TIFF 2017 Review: Let the Corpses Tan

Let the Corpses Tan: Kinetic style-soaked thriller from the makers of Amer

Let the Corpses Tan, the latest style overload immersion into Eurotrash fetish excess from husband and wife filmmaker team Bruno Forzani and Helene Cattet is, aesthetically, more of the same sort of stuff they’ve been supplying fans for almost a decade. If you’ve seen their breakthrough film Amer and its follow-up The Strange Color of Your Body’s Tears, you know what we mean. Taking the motifs and moments and rhythms and iconography from European genre films of the 1970s and literally remixing them with new narratives and subtext, Cattet and Forzani are at this point untouchable. It’s not fair to lump them in with other filmmakers who mine and mimic the same period, people like Quentin Tarantino or Rob Zombie; because this duo are artists doing something different, something far more abstract, more elemental and organic and avant garde. Their films are admirably dedicated to being so focused on style over story that they often become a challenge to stick with, especially for the average viewer simply seeking a bit of escapism. But like their first films, if you do stick with Let the Corpses Tan, you probably won’t ever forget it.

While Cattet And Forzani have previously exclusively mined the giallo style of Italian genre picture, Let the Corpses Tan is a wild riff on the poliziotteschi, the Mediterranean police thriller and the traditional, sun-baked Spaghetti Western with more than a dash of Alejandro Jodorowsky weirdness. The push to place the action outside of the urgent and claustrophobic interior worlds of the giallo pays off as this is probably the most delirious and earthy film of the trio.The film, based on the 1971 French pulp novel, sees a writer and artist (Marc Barbe) living in a beautifully-ruined home in Corsica with his craggy-face girlfriend (Elina Lownesjohn). Soon, a tribe of gangsters shows up to wreck their boozy zen, along with a pair of bikers and later, the writer’s wife, nanny and young son. Tensions mount and soon, everyone is shooting each other. And scene.

But it’s not the plot one should focus on when absorbing this madcap orgy of gunshots, paint explosions, surrealism (love the Bondian gold girl at the header), Jess Franco-worthy hyper zooms and sweat and blood and fluids.
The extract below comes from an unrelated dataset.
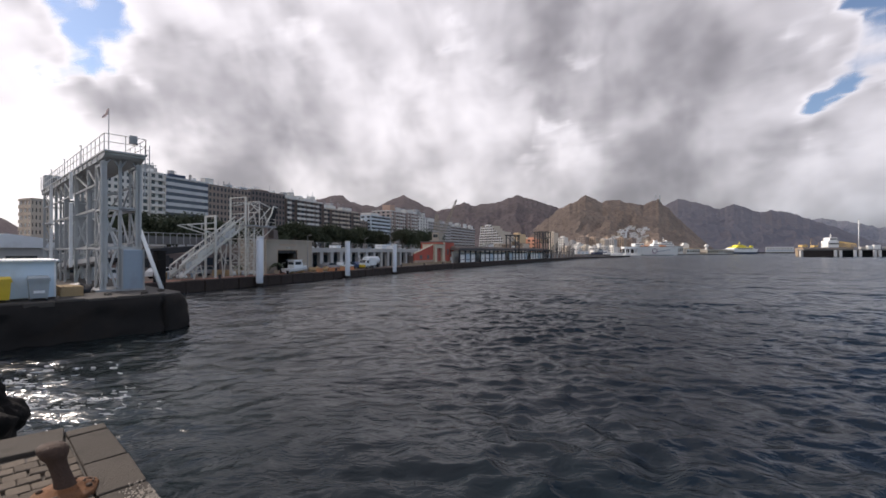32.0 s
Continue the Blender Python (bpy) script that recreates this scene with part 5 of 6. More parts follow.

No, the only hope you’ll have of truly embracing the film is to take it as a moving comic book, with each panel an explosion of fetishized, switchblade-edited violence and exaggerated cool. Of course, this is a comic book with a soundtrack and, like Cattet and Forzani’s other movies, the music is a melange of music, much of it from other films and at least one track composed by the secret handshake of the Italian genre movie, Ennio Morricone.

Is Let the Corpses Tan a good movie? That’s a stupid question. It defies such facile classifications. It’s a Cattet and Forzani film, a perverse, kinetic shot of celluloid psychosis that doesn’t give a damn what your expectations are or what popular tastes demand. It just exists to kick you in the teeth. We suggest you let it do just that. Thank us later.